Return the listing below verbatim. Pictures do not belong in the copy.

○ ○ ○ ○ ○ ○ ○

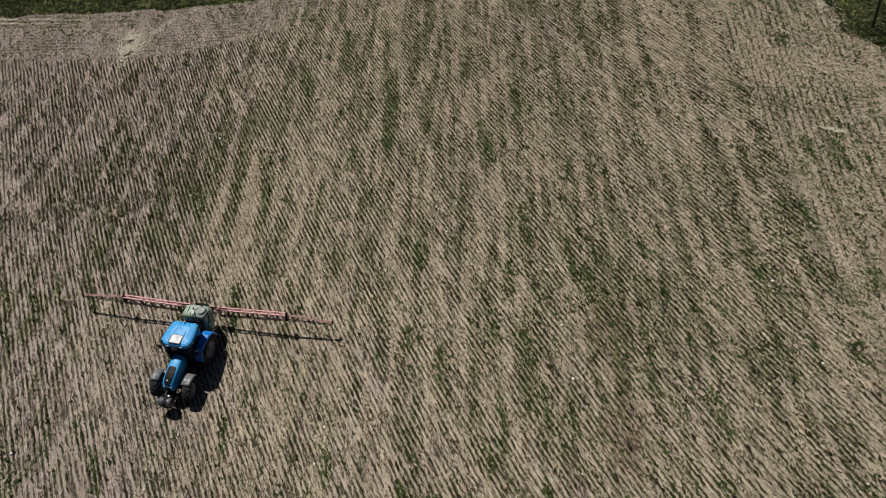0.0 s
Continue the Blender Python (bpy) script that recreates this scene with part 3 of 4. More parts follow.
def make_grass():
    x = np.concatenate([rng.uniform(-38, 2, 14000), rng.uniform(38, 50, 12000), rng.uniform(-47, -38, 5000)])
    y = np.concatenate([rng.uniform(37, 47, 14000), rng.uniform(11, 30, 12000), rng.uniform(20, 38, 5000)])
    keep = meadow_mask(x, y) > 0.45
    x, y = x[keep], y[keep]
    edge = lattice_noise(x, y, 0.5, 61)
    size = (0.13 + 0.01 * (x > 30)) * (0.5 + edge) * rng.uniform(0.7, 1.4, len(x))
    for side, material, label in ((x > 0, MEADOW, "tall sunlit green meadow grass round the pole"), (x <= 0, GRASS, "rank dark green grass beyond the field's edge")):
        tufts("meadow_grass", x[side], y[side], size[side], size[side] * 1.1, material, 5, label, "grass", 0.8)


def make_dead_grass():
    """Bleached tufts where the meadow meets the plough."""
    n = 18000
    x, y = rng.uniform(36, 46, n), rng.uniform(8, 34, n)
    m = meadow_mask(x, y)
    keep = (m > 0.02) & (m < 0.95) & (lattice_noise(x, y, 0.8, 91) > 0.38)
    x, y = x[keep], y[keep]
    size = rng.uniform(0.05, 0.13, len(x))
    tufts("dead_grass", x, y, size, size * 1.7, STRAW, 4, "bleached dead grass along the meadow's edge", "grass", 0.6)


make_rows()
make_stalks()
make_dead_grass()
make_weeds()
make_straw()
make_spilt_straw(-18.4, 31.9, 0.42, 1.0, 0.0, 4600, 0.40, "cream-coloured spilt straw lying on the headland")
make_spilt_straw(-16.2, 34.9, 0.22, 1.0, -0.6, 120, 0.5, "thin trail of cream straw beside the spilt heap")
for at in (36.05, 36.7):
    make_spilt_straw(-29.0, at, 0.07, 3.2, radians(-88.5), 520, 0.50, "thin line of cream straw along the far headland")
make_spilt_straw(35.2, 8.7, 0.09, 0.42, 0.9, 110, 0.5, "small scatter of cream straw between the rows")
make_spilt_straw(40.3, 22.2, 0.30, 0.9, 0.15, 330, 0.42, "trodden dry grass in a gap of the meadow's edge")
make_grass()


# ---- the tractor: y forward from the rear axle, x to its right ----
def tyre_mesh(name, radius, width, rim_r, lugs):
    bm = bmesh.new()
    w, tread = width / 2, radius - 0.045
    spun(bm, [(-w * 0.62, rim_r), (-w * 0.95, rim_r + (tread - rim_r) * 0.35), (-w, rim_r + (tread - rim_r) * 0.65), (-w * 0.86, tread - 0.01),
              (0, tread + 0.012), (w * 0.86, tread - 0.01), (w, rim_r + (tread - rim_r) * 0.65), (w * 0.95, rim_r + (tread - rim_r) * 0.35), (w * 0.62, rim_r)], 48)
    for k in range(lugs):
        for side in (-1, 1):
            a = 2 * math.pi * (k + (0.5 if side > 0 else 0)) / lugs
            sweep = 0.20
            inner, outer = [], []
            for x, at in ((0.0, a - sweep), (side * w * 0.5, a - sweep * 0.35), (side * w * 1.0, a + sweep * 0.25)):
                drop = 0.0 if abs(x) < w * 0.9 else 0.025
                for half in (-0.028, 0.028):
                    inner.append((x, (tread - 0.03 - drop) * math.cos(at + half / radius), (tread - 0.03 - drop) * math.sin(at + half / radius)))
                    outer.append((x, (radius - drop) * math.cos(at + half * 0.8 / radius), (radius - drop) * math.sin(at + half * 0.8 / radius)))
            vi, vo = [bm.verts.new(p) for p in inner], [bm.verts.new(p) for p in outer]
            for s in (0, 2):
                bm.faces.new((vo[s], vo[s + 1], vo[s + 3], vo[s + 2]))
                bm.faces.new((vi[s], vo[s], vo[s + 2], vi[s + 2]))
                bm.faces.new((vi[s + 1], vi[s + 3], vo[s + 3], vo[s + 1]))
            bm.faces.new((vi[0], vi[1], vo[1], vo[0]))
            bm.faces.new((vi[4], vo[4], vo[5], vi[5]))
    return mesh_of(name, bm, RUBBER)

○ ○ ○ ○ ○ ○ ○

■ **The reply**:
0.0 s
Continue the Blender Python (bpy) script that recreates this scene with part 3 of 4. More parts follow.
def make_grass():
    x = np.concatenate([rng.uniform(-38, 2, 14000), rng.uniform(38, 50, 12000), rng.uniform(-47, -38, 5000)])
    y = np.concatenate([rng.uniform(37, 47, 14000), rng.uniform(11, 30, 12000), rng.uniform(20, 38, 5000)])
    keep = meadow_mask(x, y) > 0.45
    x, y = x[keep], y[keep]
    edge = lattice_noise(x, y, 0.5, 61)
    size = (0.13 + 0.01 * (x > 30)) * (0.5 + edge) * rng.uniform(0.7, 1.4, len(x))
    for side, material, label in ((x > 0, MEADOW, "tall sunlit green meadow grass round the pole"), (x <= 0, GRASS, "rank dark green grass beyond the field's edge")):
        tufts("meadow_grass", x[side], y[side], size[side], size[side] * 1.1, material, 5, label, "grass", 0.8)


def make_dead_grass():
    """Bleached tufts where the meadow meets the plough."""
    n = 18000
    x, y = rng.uniform(36, 46, n), rng.uniform(8, 34, n)
    m = meadow_mask(x, y)
    keep = (m > 0.02) & (m < 0.95) & (lattice_noise(x, y, 0.8, 91) > 0.38)
    x, y = x[keep], y[keep]
    size = rng.uniform(0.05, 0.13, len(x))
    tufts("dead_grass", x, y, size, size * 1.7, STRAW, 4, "bleached dead grass along the meadow's edge", "grass", 0.6)


make_rows()
make_stalks()
make_dead_grass()
make_weeds()
make_straw()
make_spilt_straw(-18.4, 31.9, 0.42, 1.0, 0.0, 4600, 0.40, "cream-coloured spilt straw lying on the headland")
make_spilt_straw(-16.2, 34.9, 0.22, 1.0, -0.6, 120, 0.5, "thin trail of cream straw beside the spilt heap")
for at in (36.05, 36.7):
    make_spilt_straw(-29.0, at, 0.07, 3.2, radians(-88.5), 520, 0.50, "thin line of cream straw along the far headland")
make_spilt_straw(35.2, 8.7, 0.09, 0.42, 0.9, 110, 0.5, "small scatter of cream straw between the rows")
make_spilt_straw(40.3, 22.2, 0.30, 0.9, 0.15, 330, 0.42, "trodden dry grass in a gap of the meadow's edge")
make_grass()


# ---- the tractor: y forward from the rear axle, x to its right ----
def tyre_mesh(name, radius, width, rim_r, lugs):
    bm = bmesh.new()
    w, tread = width / 2, radius - 0.045
    spun(bm, [(-w * 0.62, rim_r), (-w * 0.95, rim_r + (tread - rim_r) * 0.35), (-w, rim_r + (tread - rim_r) * 0.65), (-w * 0.86, tread - 0.01),
              (0, tread + 0.012), (w * 0.86, tread - 0.01), (w, rim_r + (tread - rim_r) * 0.65), (w * 0.95, rim_r + (tread - rim_r) * 0.35), (w * 0.62, rim_r)], 48)
    for k in range(lugs):
        for side in (-1, 1):
            a = 2 * math.pi * (k + (0.5 if side > 0 else 0)) / lugs
            sweep = 0.20
            inner, outer = [], []
            for x, at in ((0.0, a - sweep), (side * w * 0.5, a - sweep * 0.35), (side * w * 1.0, a + sweep * 0.25)):
                drop = 0.0 if abs(x) < w * 0.9 else 0.025
                for half in (-0.028, 0.028):
                    inner.append((x, (tread - 0.03 - drop) * math.cos(at + half / radius), (tread - 0.03 - drop) * math.sin(at + half / radius)))
                    outer.append((x, (radius - drop) * math.cos(at + half * 0.8 / radius), (radius - drop) * math.sin(at + half * 0.8 / radius)))
            vi, vo = [bm.verts.new(p) for p in inner], [bm.verts.new(p) for p in outer]
            for s in (0, 2):
                bm.faces.new((vo[s], vo[s + 1], vo[s + 3], vo[s + 2]))
                bm.faces.new((vi[s], vo[s], vo[s + 2], vi[s + 2]))
                bm.faces.new((vi[s + 1], vi[s + 3], vo[s + 3], vo[s + 1]))
            bm.faces.new((vi[0], vi[1], vo[1], vo[0]))
            bm.faces.new((vi[4], vo[4], vo[5], vi[5]))
    return mesh_of(name, bm, RUBBER)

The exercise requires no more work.